___ INPUT ROWS ___

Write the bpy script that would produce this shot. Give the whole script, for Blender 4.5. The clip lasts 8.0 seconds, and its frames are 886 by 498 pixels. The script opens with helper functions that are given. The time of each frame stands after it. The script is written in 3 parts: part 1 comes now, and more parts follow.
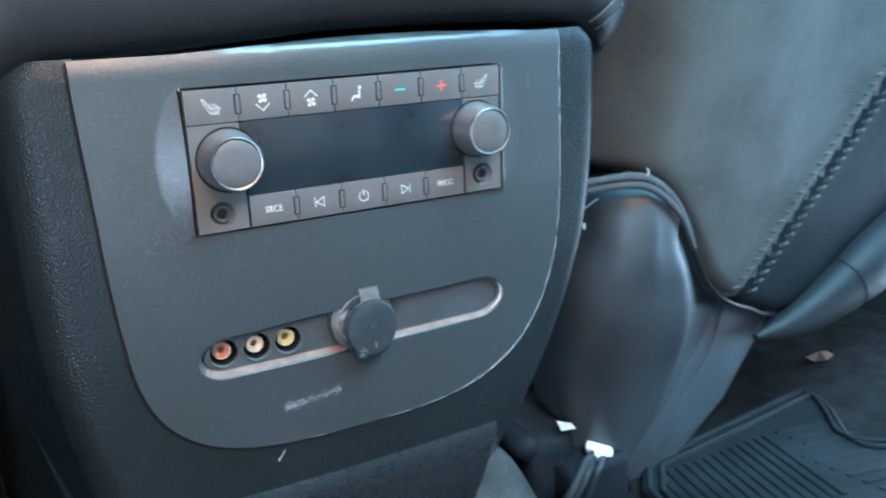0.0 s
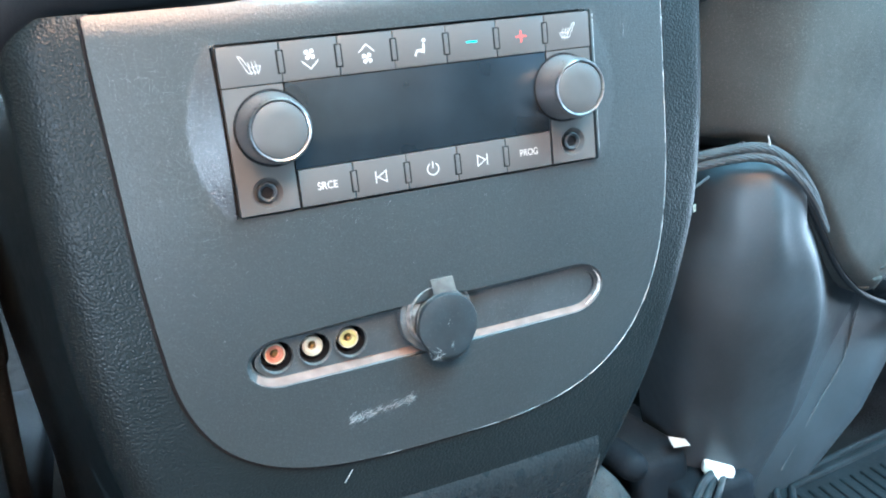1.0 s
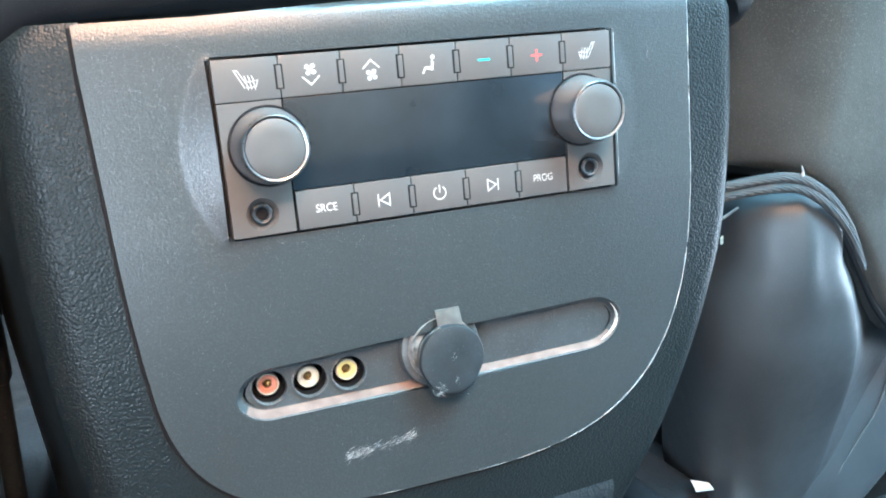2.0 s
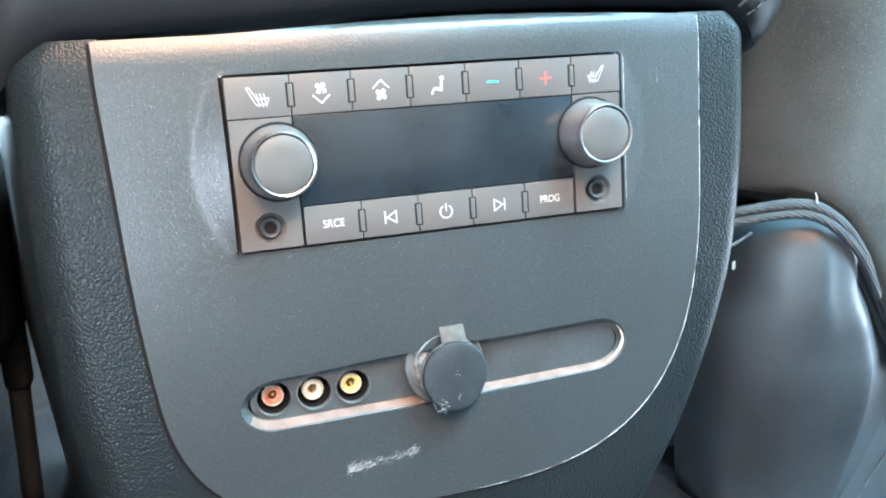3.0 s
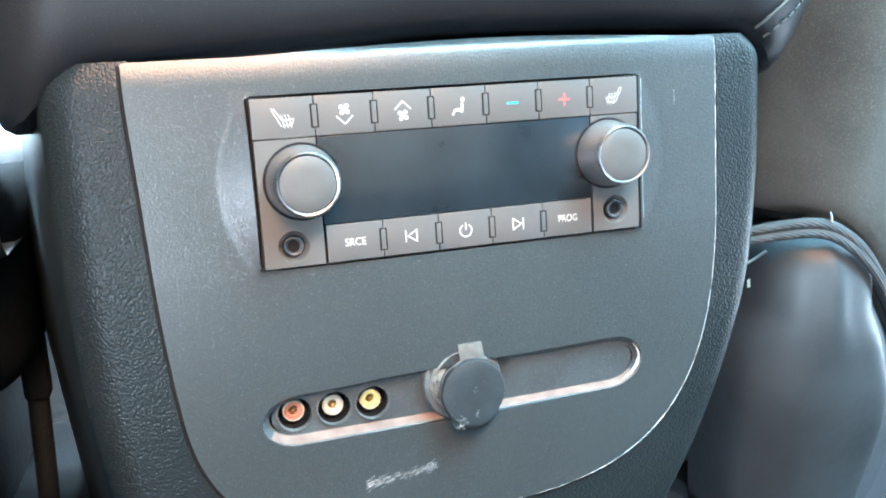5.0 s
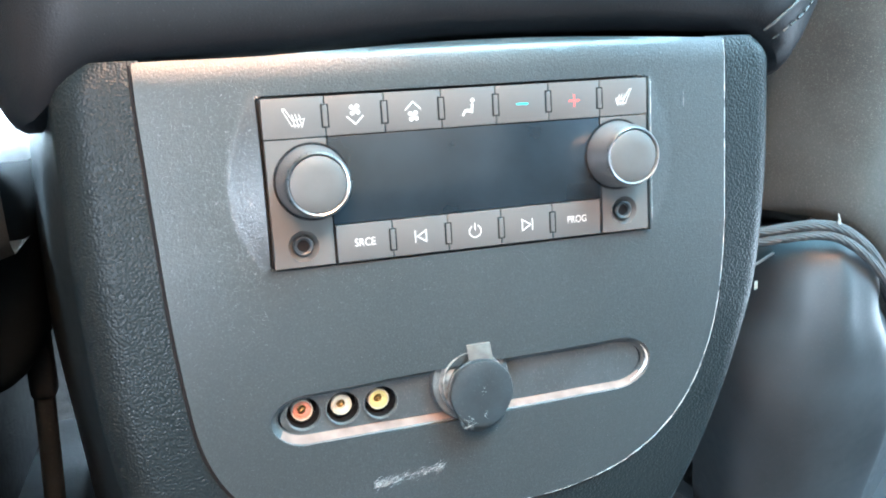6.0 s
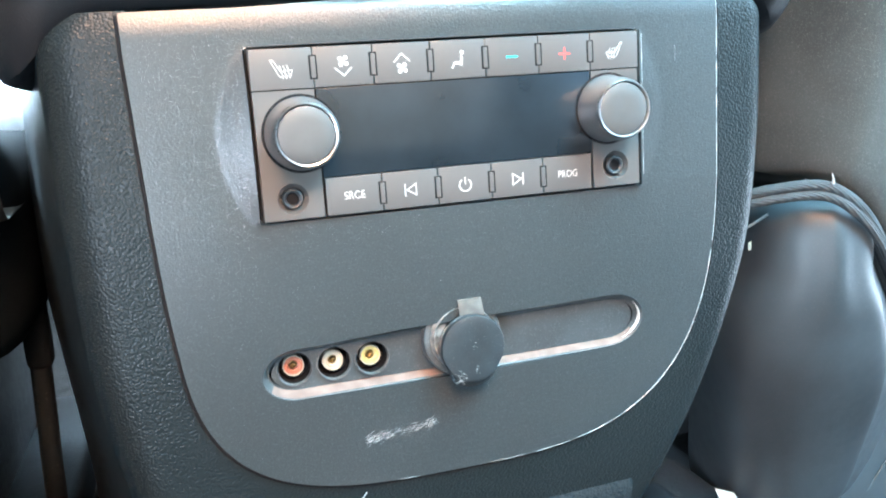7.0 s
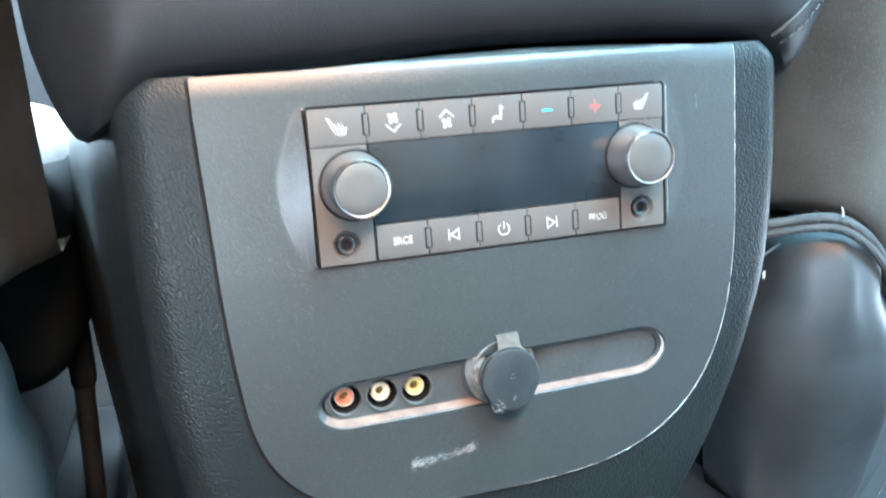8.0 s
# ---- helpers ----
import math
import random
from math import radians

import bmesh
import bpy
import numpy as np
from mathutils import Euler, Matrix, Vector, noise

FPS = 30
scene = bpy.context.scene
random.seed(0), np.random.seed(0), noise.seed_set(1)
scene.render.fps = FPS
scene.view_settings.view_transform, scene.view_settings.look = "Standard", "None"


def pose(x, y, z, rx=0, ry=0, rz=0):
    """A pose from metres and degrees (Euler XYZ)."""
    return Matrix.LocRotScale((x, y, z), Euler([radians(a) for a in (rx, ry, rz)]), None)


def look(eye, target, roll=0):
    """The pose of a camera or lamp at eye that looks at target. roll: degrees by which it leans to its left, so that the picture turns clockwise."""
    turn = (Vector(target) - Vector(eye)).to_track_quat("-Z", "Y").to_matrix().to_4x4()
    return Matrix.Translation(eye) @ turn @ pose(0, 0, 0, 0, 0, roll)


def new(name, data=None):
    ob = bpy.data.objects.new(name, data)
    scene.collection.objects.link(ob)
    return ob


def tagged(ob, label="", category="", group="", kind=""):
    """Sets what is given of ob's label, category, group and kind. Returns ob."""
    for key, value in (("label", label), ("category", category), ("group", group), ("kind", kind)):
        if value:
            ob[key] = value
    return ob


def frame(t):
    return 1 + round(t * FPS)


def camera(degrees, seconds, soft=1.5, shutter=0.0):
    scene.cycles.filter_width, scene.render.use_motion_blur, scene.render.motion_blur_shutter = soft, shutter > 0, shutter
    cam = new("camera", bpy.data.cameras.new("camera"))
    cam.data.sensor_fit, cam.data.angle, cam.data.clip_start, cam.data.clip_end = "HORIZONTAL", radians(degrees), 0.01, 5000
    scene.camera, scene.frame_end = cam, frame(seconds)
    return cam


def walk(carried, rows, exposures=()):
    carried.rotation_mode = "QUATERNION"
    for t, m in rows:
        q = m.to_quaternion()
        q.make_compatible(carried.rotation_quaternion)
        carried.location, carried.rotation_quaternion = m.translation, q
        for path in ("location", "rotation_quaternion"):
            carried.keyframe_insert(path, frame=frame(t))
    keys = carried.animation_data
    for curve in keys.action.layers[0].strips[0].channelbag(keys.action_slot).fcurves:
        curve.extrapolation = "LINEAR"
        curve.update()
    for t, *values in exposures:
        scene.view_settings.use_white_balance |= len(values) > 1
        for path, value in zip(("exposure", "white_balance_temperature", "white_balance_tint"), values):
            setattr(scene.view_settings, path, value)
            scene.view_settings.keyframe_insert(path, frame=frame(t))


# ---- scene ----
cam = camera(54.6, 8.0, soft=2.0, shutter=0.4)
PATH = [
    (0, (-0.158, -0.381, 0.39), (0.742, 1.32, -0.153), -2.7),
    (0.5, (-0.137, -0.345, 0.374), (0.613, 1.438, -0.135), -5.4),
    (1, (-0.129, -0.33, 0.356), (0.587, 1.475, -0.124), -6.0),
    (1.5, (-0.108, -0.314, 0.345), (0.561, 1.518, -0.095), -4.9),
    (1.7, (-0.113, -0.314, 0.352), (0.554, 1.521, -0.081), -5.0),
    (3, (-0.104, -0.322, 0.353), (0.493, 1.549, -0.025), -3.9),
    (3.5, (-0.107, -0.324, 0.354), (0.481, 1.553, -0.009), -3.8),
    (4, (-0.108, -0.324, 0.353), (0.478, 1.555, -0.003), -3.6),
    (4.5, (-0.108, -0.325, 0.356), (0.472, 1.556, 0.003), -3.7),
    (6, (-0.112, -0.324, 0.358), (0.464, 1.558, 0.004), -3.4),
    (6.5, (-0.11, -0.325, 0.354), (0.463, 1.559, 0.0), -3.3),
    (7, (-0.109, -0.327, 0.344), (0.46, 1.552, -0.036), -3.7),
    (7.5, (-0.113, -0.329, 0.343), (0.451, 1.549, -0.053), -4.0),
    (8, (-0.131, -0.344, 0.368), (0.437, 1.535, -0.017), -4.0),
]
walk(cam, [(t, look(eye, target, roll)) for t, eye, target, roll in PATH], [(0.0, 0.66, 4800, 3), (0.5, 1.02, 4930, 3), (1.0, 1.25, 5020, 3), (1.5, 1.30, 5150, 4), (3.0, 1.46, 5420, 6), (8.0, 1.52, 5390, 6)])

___
___ INPUT ROWS ___

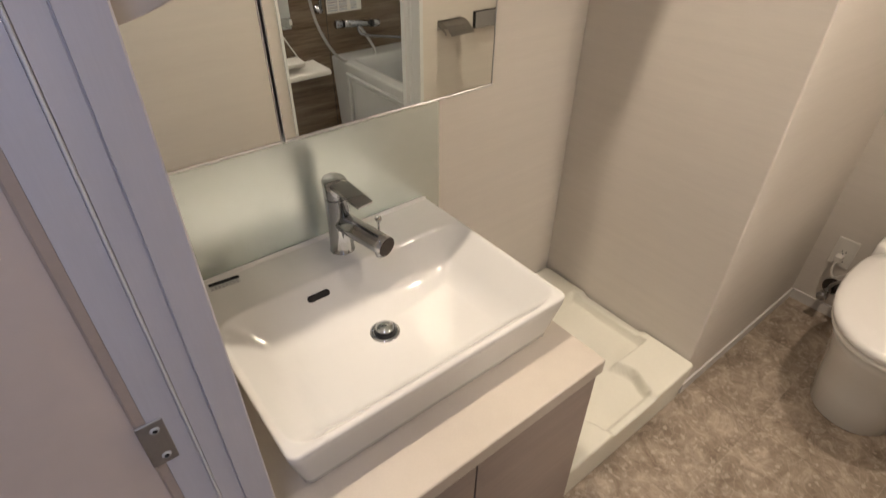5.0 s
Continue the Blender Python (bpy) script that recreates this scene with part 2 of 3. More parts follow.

___

• _EXERCISE_:
Repeat exactly the stretch of lines that opens with the line containing "Write the bpy" and closes with the line containing "import numpy as np". Leave the pictures out, and add nothing.

• _RESULT OF THE EXERCISE_:
Write the bpy script that would produce this shot. Give the whole script, for Blender 4.5. The clip lasts 8.0 seconds, and its frames are 886 by 498 pixels. The script opens with helper functions that are given. The time of each frame stands after it. The script is written in 3 parts: part 1 comes now, and more parts follow.
0.0 s
1.0 s
2.0 s
3.0 s
5.0 s
6.0 s
7.0 s
8.0 s
# ---- helpers ----
import math
import random
from math import radians

import bmesh
import bpy
import numpy as np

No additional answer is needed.